Toktamış Ateş ile verdiğiniz fotoğraflar ve mesajlar o dönemde gündem olmuş, muhafazakar ve laik kesim arasındaki birbirini anlama çabasının simgesine dönüşmüştü. AKP iktidarı başlattığınız sürece katkı mı verdi, bitmesine mi neden oldu. Bugün böyle bir girişimin karşılığı var mı sizce?
O süreç AK Parti'nin önünü açtı. AK Parti döneminde CHP ve diğer muhalefet partileri ile girişilen sert politik süreç bu iyimser havaya zarar verdi. Daha önce o günlerde, yani bu olayların yaşandığı günlerde herkes bunu destekledi. Bugün maalesef dini, mezhebi, etnik, ideolojik, politik, felsefi ve vicdani kanaat farklılıklarına dayalı ayrılık çok daha ileri bir noktada.
Darbe girişimi öncesi Gülenciler ve AKP ilişkisi hakkında ne düşünüyorsunuz? 17-25 Aralık süreci sizin için ne anlam ifade ediyor?

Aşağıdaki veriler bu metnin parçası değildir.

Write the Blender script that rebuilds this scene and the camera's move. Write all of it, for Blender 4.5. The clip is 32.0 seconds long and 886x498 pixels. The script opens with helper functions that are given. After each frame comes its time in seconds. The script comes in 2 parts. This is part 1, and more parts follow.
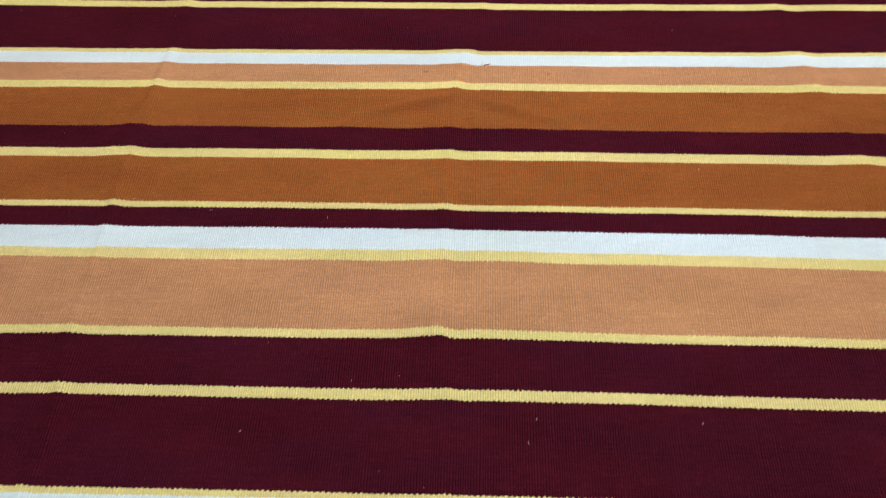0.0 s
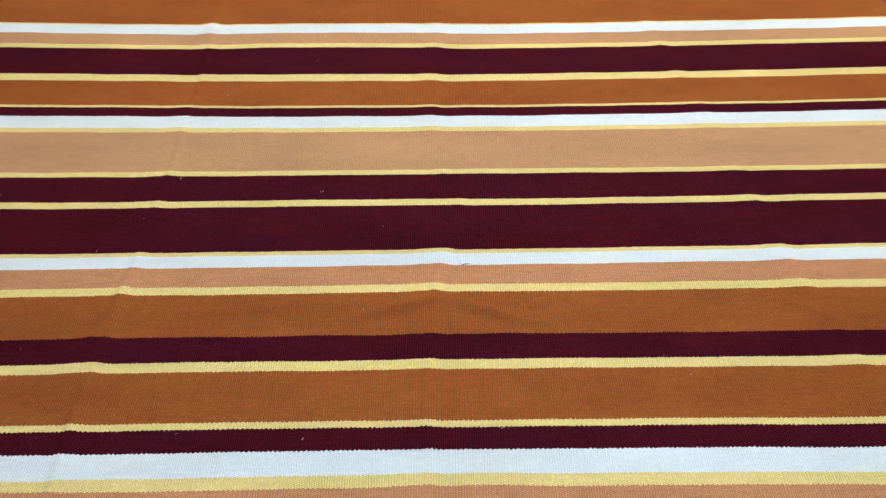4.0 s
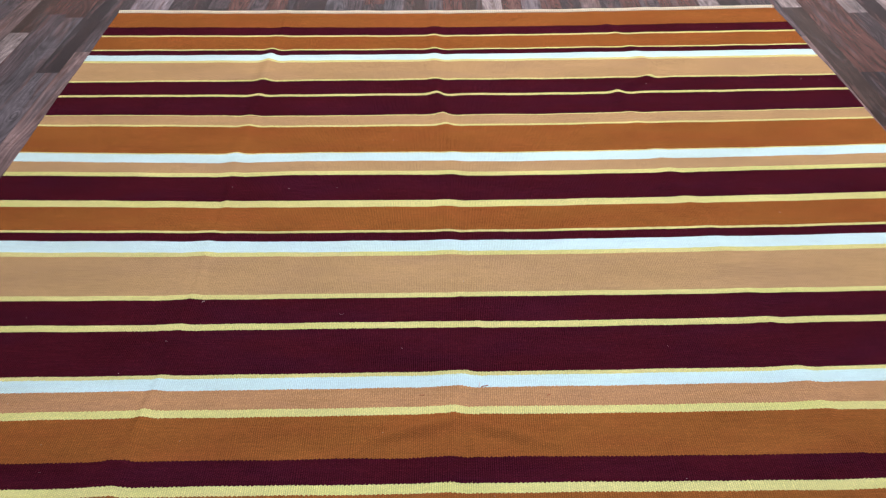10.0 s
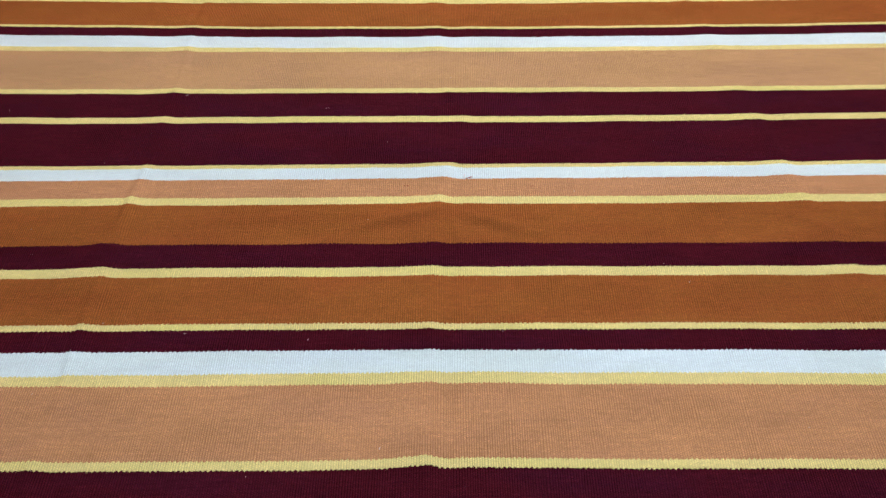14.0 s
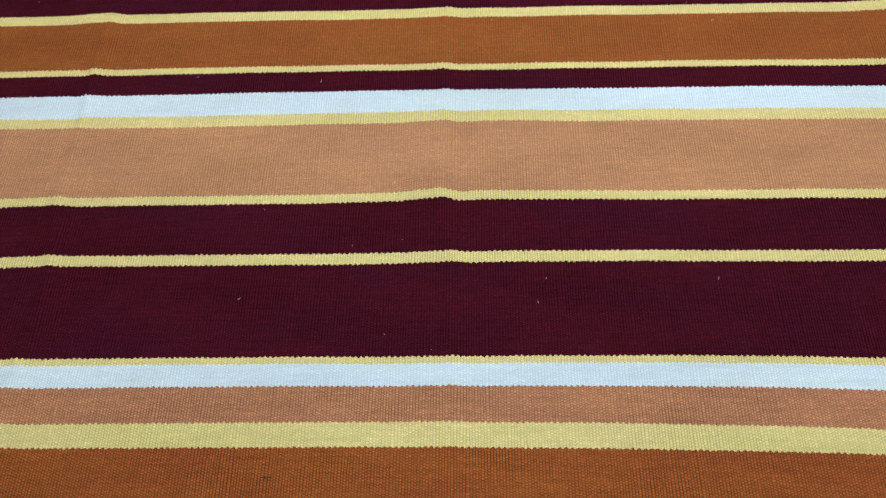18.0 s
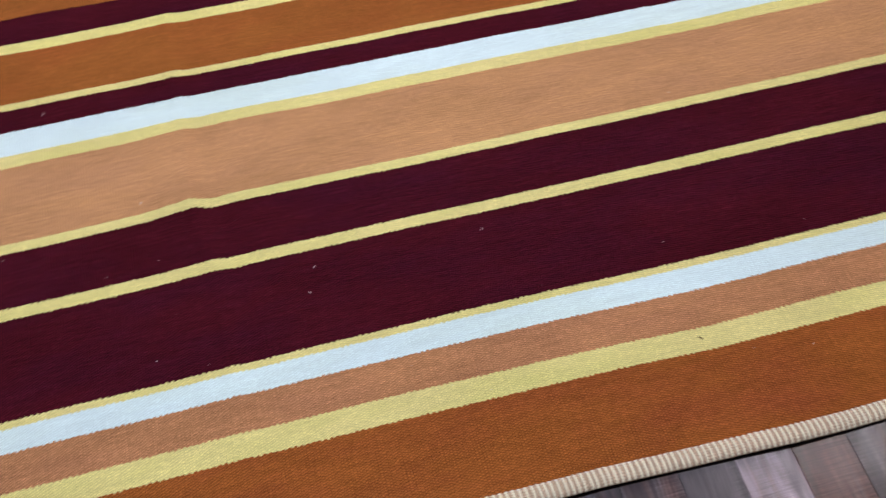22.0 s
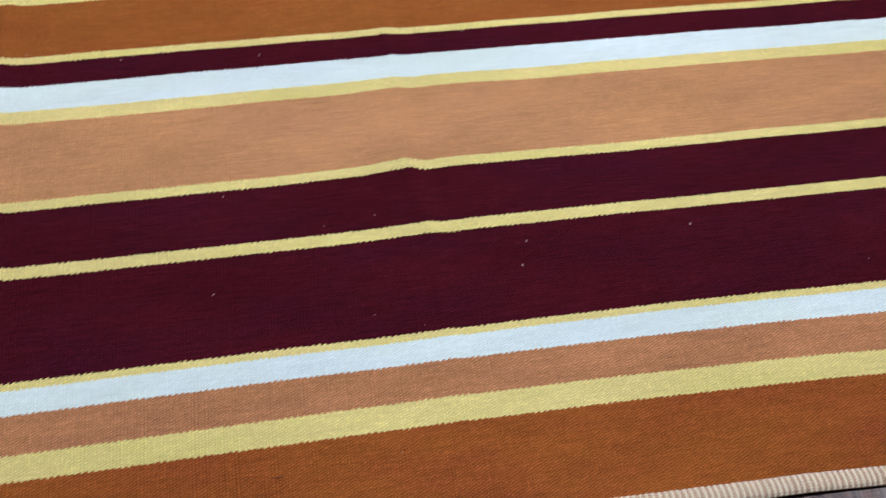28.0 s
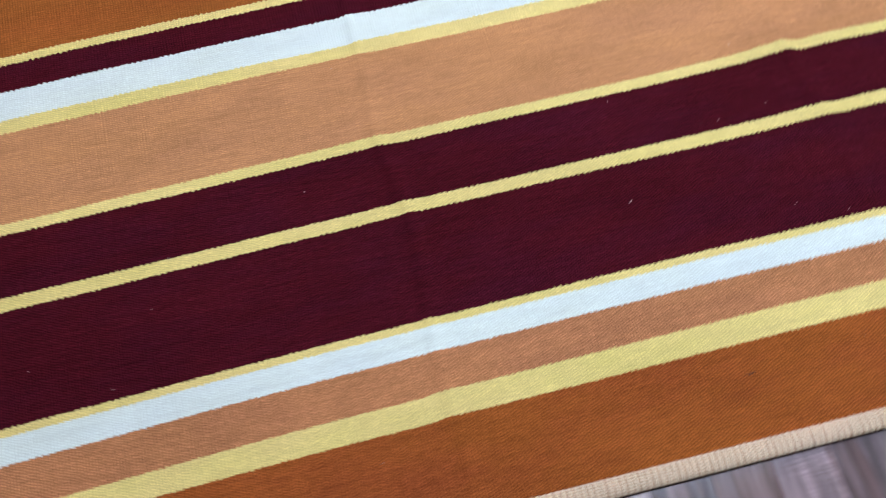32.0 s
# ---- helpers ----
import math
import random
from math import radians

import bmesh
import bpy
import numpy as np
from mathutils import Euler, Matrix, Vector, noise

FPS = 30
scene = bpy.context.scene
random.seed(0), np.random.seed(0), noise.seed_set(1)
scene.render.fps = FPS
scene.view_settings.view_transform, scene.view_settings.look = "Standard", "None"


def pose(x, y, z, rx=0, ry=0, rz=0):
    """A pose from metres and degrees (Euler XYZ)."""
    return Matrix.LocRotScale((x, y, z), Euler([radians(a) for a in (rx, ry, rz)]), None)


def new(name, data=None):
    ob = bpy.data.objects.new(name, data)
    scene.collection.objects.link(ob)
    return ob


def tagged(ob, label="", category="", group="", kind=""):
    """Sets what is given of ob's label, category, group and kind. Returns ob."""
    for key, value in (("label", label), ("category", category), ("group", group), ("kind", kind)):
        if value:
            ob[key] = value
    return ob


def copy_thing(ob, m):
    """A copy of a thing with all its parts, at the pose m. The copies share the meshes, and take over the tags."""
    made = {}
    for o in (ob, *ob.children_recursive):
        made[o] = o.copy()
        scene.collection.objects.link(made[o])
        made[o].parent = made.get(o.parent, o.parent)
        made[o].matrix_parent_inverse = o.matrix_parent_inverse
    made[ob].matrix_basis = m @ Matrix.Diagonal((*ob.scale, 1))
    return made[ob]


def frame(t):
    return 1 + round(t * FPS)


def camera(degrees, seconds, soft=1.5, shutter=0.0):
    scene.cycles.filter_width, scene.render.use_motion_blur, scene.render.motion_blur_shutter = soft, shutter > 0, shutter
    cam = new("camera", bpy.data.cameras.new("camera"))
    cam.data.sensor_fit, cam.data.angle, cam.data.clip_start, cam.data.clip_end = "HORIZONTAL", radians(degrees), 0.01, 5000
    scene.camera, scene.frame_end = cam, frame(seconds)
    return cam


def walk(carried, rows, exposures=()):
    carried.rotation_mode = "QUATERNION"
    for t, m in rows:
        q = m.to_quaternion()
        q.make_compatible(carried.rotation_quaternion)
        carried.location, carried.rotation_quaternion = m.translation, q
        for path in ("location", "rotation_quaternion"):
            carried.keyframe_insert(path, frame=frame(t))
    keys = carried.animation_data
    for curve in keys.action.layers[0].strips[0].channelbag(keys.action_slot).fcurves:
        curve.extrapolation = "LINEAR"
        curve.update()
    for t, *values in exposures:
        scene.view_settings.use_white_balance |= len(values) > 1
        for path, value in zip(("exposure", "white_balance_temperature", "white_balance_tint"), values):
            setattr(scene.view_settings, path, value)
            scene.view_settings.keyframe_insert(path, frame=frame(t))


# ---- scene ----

Bu konuda AK Parti ile ilgili davamda asıl tartışma konusu olan 2 cümleden biri “AK Parti içindeki FETÖ’nün zihniyet ikizi AKP’liler ve AKP’nin papatyaları” idi. Burada aslında sorunuzun cevabı var. “AK Parti içindeki FETÖ’nün zihniyet ikizi” burada kilit cümle. 17-25 Aralık sürecinden itibaren ağırlıklı olarak Türkiye’nin gündemi değişmiyor, aksine iddialara ilişkin vakaları sayısal olarak da derinlik olarak da artıyor.
Karar gazetesi yazarı Ahmet Taşgetiren, eleştirel çizginizden dolayı Ankara’dan gelen uyarı sonucu yazılarınızın sonlandırıldığını iddia etti. Bu durumu nasıl değerlendirirsiniz? Siz de artık sansüre uğrayan gazetecilerden biri misiniz?
Ankara’dan kim, kime, nasıl bir mesaj verdi bilmiyorum. Bu mümkün ama özel bir bilgiye dayanmıyor. Öte yandan AK Parti genel merkezi, Kadın kolları, 81 il ve KADEM benim hakkımda dava açtı. Bu da bir mesaj aslında. Bu ayrılma konusu AK Parti çevresindeki basın ve STK’larda hemen hemen hiç haber konusu bile olmadı. Bu da sürecin çok normal bir süreç olmadığını gösteriyor.